- _What you have to do_: The material below should be written out in full and exactly; pictures stay out of the copy.

■ ■ ■ ■ ■

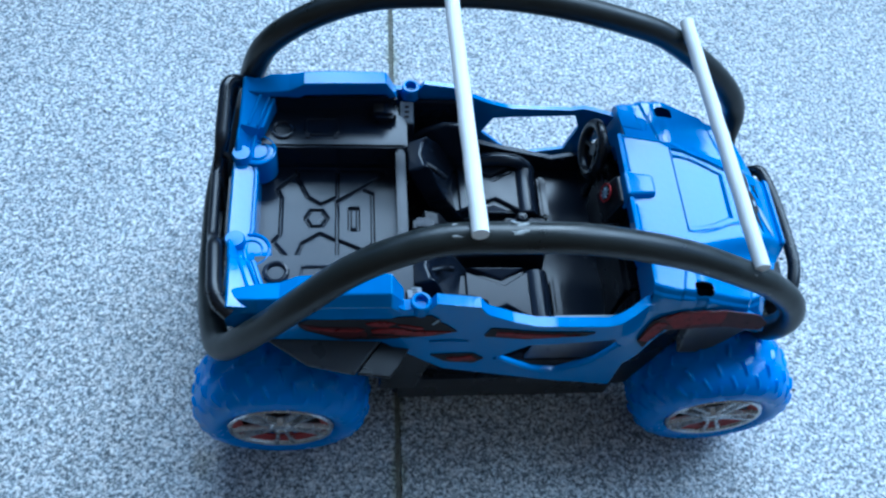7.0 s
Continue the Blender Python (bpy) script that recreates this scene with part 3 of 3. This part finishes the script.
    part("foot_step", box(0.172, 0.205, yc - 0.10, yc + 0.10, 0.44, 0.545, bevel=0.01), TUB, car)

# bulkhead block and dash dial
part("bulkhead_block", box(-0.375, -0.30, -0.085, -0.03, 0.70, 0.815, bevel=0.012), TUB, car)
part("gear_cover", hull([(-0.34, -0.05, 0.59), (-0.20, -0.05, 0.59), (-0.20, 0.06, 0.59), (-0.34, 0.06, 0.59)], [(-0.33, -0.02, 0.74), (-0.27, -0.01, 0.72), (-0.27, 0.05, 0.72), (-0.33, 0.05, 0.74)]), BLACK, car, bevel=0.012)
pod = part("dash_pod", hull([(0.318, -0.06, 0.80), (0.41, -0.06, 0.80), (0.41, 0.08, 0.80), (0.318, 0.08, 0.80)], [(0.36, -0.05, 0.94), (0.41, -0.05, 0.94), (0.41, 0.07, 0.94), (0.36, 0.07, 0.94)]), BLACK, car, "black dash pod with a round dial", bevel=0.012)
face = Matrix.Translation((0.334, 0.028, 0.882)) @ Matrix.Rotation(radians(-74), 4, "Y")
for name, prof, mat in (("dial_ring", [(0.030, 0.0), (0.030, 0.006), (0.035, 0.006), (0.035, 0.0)], RED), ("dial_face", [(0.0, 0.0), (0.029, 0.0), (0.029, 0.004), (0.0, 0.004)], DECAL_BLACK)):
    bm = lathe(prof, (0, 0, 0), 24)
    bmesh.ops.transform(bm, matrix=face @ Matrix.Rotation(radians(90), 4, "X"), verts=bm.verts)
    part(name, bm, mat, pod)
for k in range(4):
    bm = box(-0.024, 0.024, -0.0022, 0.0022, 0.004, 0.007)
    bmesh.ops.transform(bm, matrix=face @ Matrix.Rotation(radians(45 * k), 4, "Z"), verts=bm.verts)
    part("dial_mark", bm, DECAL_PALE, pod, smooth=False)

# gear shifter on the console
shifter = part("gear_shifter", box(0.0, 0.165, -0.05, 0.09, 0.59, 0.612, bevel=0.006), BLACK, car, "black stepped gear shifter base with a grey plate")
part("shifter_step", box(0.012, 0.145, -0.032, 0.082, 0.61, 0.624, bevel=0.005), TUB, shifter)
part("shifter_plate", box(0.022, 0.095, -0.004, 0.070, 0.62, 0.630, bevel=0.003), PLATE, shifter, "pale grey plate")
bm = lathe([(0.0, 0.0), (0.012, 0.0), (0.012, 0.03), (0.024, 0.045), (0.026, 0.06), (0.016, 0.075), (0.0, 0.078)], (0, 0, 0), 20, closed=False)
bmesh.ops.rotate(bm, cent=(0, 0, 0), matrix=Matrix.Rotation(radians(90), 3, "X"), verts=bm.verts)
bmesh.ops.translate(bm, vec=(0.055, 0.04, 0.628), verts=bm.verts)
part("shifter_knob", bm, BLACK, shifter)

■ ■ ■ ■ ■

- _Final result_:
7.0 s
Continue the Blender Python (bpy) script that recreates this scene with part 3 of 3. This part finishes the script.
    part("foot_step", box(0.172, 0.205, yc - 0.10, yc + 0.10, 0.44, 0.545, bevel=0.01), TUB, car)

# bulkhead block and dash dial
part("bulkhead_block", box(-0.375, -0.30, -0.085, -0.03, 0.70, 0.815, bevel=0.012), TUB, car)
part("gear_cover", hull([(-0.34, -0.05, 0.59), (-0.20, -0.05, 0.59), (-0.20, 0.06, 0.59), (-0.34, 0.06, 0.59)], [(-0.33, -0.02, 0.74), (-0.27, -0.01, 0.72), (-0.27, 0.05, 0.72), (-0.33, 0.05, 0.74)]), BLACK, car, bevel=0.012)
pod = part("dash_pod", hull([(0.318, -0.06, 0.80), (0.41, -0.06, 0.80), (0.41, 0.08, 0.80), (0.318, 0.08, 0.80)], [(0.36, -0.05, 0.94), (0.41, -0.05, 0.94), (0.41, 0.07, 0.94), (0.36, 0.07, 0.94)]), BLACK, car, "black dash pod with a round dial", bevel=0.012)
face = Matrix.Translation((0.334, 0.028, 0.882)) @ Matrix.Rotation(radians(-74), 4, "Y")
for name, prof, mat in (("dial_ring", [(0.030, 0.0), (0.030, 0.006), (0.035, 0.006), (0.035, 0.0)], RED), ("dial_face", [(0.0, 0.0), (0.029, 0.0), (0.029, 0.004), (0.0, 0.004)], DECAL_BLACK)):
    bm = lathe(prof, (0, 0, 0), 24)
    bmesh.ops.transform(bm, matrix=face @ Matrix.Rotation(radians(90), 4, "X"), verts=bm.verts)
    part(name, bm, mat, pod)
for k in range(4):
    bm = box(-0.024, 0.024, -0.0022, 0.0022, 0.004, 0.007)
    bmesh.ops.transform(bm, matrix=face @ Matrix.Rotation(radians(45 * k), 4, "Z"), verts=bm.verts)
    part("dial_mark", bm, DECAL_PALE, pod, smooth=False)

# gear shifter on the console
shifter = part("gear_shifter", box(0.0, 0.165, -0.05, 0.09, 0.59, 0.612, bevel=0.006), BLACK, car, "black stepped gear shifter base with a grey plate")
part("shifter_step", box(0.012, 0.145, -0.032, 0.082, 0.61, 0.624, bevel=0.005), TUB, shifter)
part("shifter_plate", box(0.022, 0.095, -0.004, 0.070, 0.62, 0.630, bevel=0.003), PLATE, shifter, "pale grey plate")
bm = lathe([(0.0, 0.0), (0.012, 0.0), (0.012, 0.03), (0.024, 0.045), (0.026, 0.06), (0.016, 0.075), (0.0, 0.078)], (0, 0, 0), 20, closed=False)
bmesh.ops.rotate(bm, cent=(0, 0, 0), matrix=Matrix.Rotation(radians(90), 3, "X"), verts=bm.verts)
bmesh.ops.translate(bm, vec=(0.055, 0.04, 0.628), verts=bm.verts)
part("shifter_knob", bm, BLACK, shifter)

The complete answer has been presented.